-- start DATA PROVIDED --

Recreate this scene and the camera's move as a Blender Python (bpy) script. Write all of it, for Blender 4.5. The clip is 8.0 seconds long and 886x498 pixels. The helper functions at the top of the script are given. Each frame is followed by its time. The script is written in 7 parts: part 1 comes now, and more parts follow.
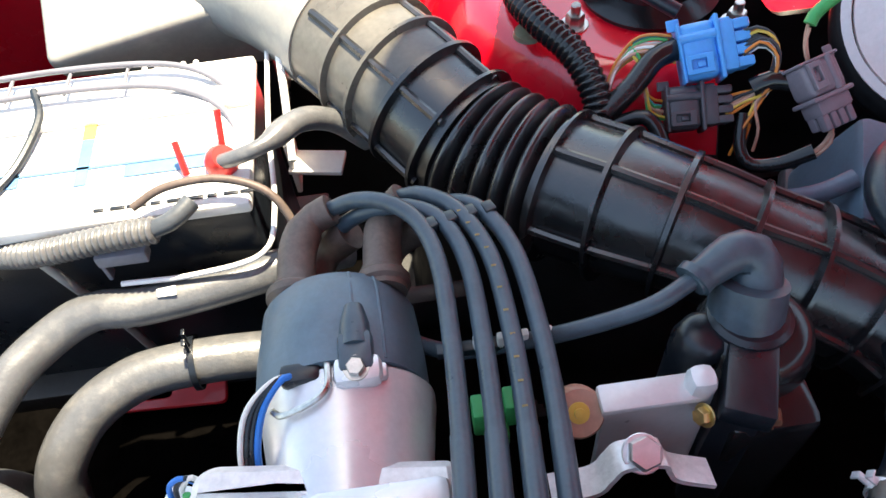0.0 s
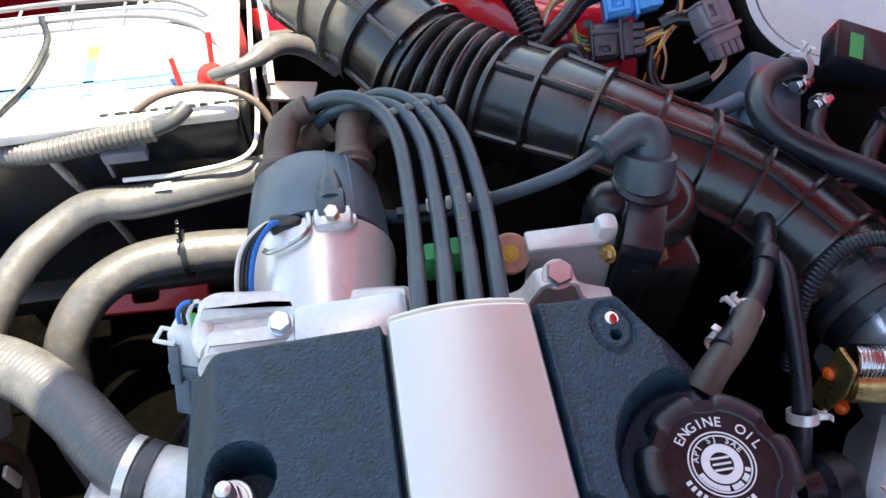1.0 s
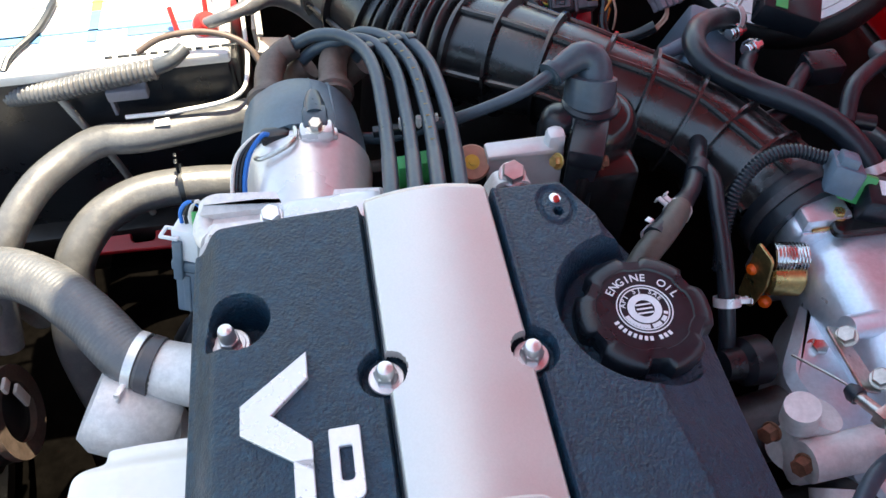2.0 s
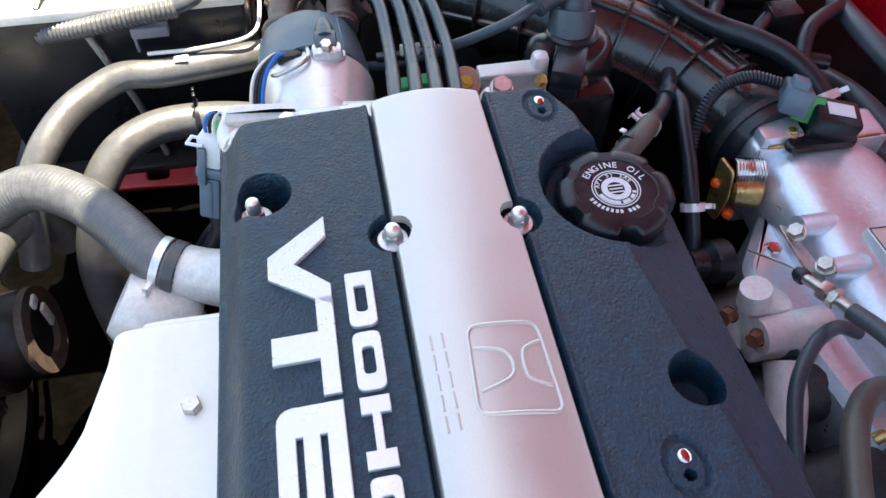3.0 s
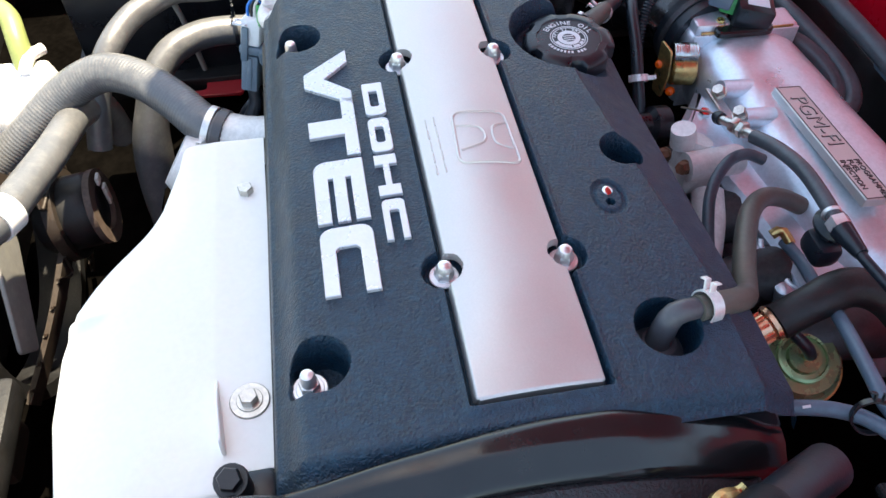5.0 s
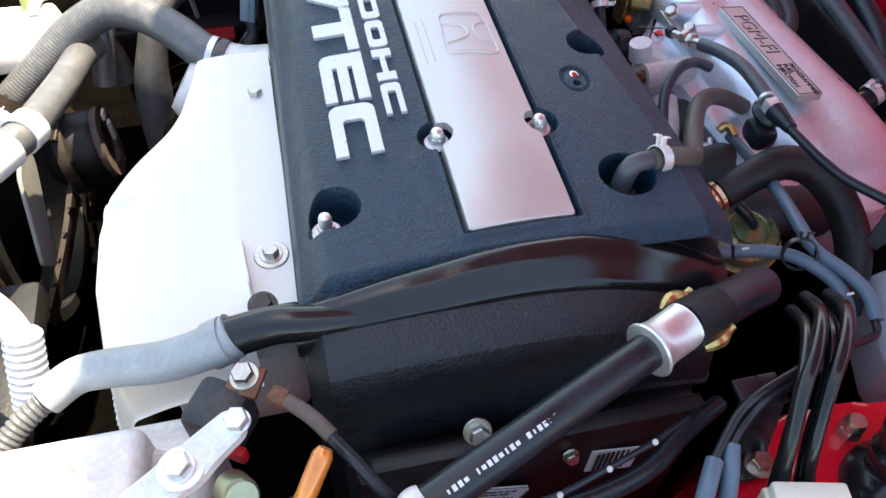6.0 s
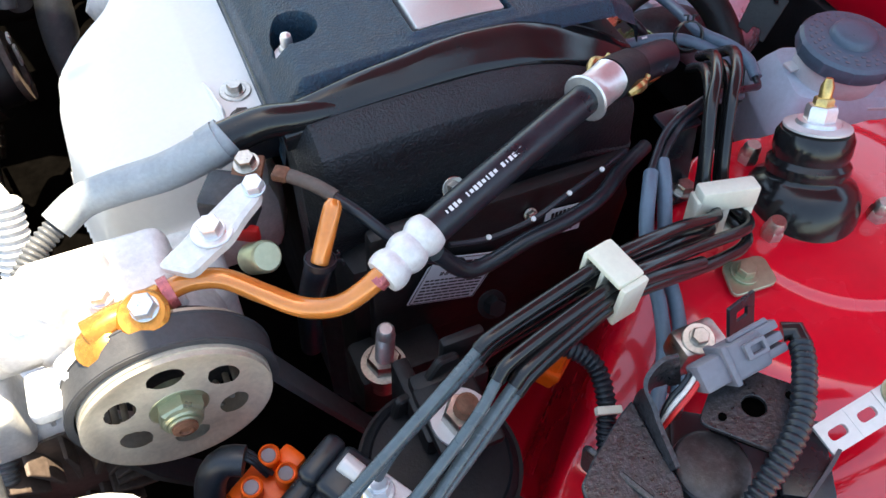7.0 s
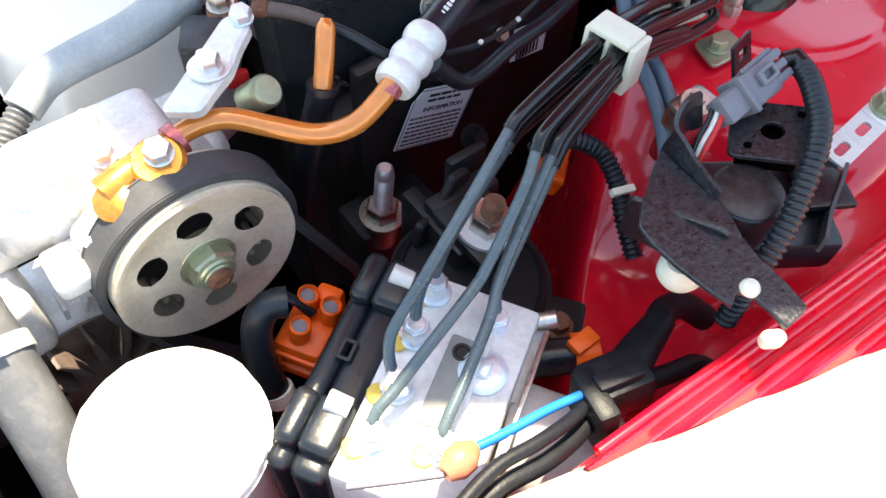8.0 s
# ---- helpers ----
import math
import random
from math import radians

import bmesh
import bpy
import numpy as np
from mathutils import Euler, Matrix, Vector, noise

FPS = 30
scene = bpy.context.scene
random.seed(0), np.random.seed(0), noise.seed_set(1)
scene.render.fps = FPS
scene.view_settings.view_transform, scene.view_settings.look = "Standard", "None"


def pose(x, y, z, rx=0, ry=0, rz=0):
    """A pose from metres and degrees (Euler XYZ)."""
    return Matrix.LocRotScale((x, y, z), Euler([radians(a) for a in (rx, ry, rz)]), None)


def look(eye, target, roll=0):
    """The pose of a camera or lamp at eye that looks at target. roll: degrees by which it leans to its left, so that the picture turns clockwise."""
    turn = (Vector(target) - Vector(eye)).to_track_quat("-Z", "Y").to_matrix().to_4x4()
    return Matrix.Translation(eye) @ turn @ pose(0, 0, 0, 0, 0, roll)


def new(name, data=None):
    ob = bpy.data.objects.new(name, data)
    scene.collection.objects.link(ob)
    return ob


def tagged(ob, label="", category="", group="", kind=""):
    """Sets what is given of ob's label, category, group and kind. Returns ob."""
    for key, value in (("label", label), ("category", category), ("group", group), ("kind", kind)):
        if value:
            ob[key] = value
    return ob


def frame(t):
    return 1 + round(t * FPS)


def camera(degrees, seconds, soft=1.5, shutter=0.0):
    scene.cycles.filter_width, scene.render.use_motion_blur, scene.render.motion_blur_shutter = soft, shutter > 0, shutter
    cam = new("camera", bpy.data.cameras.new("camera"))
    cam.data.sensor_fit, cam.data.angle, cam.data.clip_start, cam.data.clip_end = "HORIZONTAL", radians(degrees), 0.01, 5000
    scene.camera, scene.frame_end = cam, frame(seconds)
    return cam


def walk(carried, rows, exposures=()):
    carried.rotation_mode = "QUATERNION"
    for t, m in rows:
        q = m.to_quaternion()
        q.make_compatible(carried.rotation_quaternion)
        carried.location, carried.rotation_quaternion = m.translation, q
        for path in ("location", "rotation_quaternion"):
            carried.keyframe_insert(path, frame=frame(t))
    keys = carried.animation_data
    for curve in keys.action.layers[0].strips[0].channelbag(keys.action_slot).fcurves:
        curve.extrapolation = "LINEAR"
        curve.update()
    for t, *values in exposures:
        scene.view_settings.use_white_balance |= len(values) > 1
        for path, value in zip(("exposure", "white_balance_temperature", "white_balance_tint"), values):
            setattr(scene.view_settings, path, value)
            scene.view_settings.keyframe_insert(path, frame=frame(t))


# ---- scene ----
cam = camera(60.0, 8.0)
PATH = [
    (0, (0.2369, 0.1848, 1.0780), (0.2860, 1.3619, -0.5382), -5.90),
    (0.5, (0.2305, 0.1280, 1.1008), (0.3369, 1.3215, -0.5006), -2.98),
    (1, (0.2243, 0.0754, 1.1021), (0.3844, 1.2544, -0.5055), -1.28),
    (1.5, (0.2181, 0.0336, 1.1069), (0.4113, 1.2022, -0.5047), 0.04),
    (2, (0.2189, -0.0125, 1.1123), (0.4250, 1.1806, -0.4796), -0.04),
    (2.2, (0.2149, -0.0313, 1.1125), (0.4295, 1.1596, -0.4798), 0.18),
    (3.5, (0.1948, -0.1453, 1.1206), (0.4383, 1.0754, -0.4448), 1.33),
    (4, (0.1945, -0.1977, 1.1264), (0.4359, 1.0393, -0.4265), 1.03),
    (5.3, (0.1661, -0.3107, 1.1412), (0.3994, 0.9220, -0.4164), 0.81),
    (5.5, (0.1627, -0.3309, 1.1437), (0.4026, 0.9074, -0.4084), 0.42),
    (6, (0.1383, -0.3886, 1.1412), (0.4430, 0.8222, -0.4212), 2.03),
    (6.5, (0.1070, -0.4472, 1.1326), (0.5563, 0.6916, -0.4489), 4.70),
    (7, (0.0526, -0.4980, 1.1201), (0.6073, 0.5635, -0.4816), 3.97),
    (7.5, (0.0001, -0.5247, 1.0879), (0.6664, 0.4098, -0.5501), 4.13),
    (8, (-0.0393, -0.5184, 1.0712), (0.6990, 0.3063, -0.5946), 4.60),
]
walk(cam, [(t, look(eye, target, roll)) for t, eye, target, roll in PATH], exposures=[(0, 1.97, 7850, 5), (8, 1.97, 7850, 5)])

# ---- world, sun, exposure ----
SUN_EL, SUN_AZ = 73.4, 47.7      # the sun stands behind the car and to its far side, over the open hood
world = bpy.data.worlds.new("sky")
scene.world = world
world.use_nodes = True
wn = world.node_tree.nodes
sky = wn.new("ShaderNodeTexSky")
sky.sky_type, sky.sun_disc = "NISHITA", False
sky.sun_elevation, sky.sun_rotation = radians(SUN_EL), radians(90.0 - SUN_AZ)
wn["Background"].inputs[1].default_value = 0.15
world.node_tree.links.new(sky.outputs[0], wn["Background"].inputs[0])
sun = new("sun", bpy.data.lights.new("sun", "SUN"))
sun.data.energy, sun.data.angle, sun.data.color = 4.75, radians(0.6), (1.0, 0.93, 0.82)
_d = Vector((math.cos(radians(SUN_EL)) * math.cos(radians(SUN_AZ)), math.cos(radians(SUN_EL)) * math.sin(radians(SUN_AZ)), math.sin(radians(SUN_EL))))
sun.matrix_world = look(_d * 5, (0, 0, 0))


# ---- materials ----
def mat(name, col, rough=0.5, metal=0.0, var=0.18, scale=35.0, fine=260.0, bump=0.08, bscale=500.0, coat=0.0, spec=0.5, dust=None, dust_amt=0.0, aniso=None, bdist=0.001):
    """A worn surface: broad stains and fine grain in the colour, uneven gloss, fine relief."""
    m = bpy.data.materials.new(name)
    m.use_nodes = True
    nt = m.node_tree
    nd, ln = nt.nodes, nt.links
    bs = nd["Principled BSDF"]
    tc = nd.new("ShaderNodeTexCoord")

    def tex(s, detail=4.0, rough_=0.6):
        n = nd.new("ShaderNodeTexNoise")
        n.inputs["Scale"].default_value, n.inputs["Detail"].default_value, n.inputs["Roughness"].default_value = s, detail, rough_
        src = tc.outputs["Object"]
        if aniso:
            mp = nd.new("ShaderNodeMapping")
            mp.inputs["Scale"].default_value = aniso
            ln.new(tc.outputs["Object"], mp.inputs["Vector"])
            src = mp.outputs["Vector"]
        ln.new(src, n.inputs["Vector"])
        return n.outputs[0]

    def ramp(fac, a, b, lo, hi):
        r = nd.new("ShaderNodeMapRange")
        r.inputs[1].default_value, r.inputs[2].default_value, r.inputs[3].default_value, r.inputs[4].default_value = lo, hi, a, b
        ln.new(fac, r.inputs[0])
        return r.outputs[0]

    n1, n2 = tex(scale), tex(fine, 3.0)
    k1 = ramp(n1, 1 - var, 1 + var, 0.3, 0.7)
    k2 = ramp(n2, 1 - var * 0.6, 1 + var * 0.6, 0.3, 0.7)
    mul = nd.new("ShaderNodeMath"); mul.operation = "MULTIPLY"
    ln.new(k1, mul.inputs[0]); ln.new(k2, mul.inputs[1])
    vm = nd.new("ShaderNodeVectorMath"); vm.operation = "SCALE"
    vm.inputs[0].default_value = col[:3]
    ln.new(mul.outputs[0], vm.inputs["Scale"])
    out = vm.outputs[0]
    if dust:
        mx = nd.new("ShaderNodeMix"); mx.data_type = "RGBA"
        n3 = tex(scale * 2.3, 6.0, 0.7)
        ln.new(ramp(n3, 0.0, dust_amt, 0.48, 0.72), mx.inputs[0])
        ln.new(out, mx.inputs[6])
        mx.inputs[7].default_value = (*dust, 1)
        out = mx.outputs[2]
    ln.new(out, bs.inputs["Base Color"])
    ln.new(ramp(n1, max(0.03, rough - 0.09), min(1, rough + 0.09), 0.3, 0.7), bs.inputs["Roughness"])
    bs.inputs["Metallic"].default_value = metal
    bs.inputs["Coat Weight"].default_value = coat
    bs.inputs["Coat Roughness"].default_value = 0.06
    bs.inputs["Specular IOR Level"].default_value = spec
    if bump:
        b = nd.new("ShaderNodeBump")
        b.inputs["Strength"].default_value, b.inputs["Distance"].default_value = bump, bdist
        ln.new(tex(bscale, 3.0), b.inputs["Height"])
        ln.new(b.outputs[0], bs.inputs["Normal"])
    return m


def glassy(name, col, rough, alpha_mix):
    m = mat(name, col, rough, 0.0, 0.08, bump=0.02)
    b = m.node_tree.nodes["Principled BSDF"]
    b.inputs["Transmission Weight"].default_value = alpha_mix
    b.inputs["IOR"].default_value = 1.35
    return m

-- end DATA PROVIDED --

STATED TASK - Pull every line containing "None" from the data.

SOLUTION TO THE PROBLEM -
scene.view_settings.view_transform, scene.view_settings.look = "Standard", "None"
    return Matrix.LocRotScale((x, y, z), Euler([radians(a) for a in (rx, ry, rz)]), None)
def new(name, data=None):
def mat(name, col, rough=0.5, metal=0.0, var=0.18, scale=35.0, fine=260.0, bump=0.08, bscale=500.0, coat=0.0, spec=0.5, dust=None, dust_amt=0.0, aniso=None, bdist=0.001):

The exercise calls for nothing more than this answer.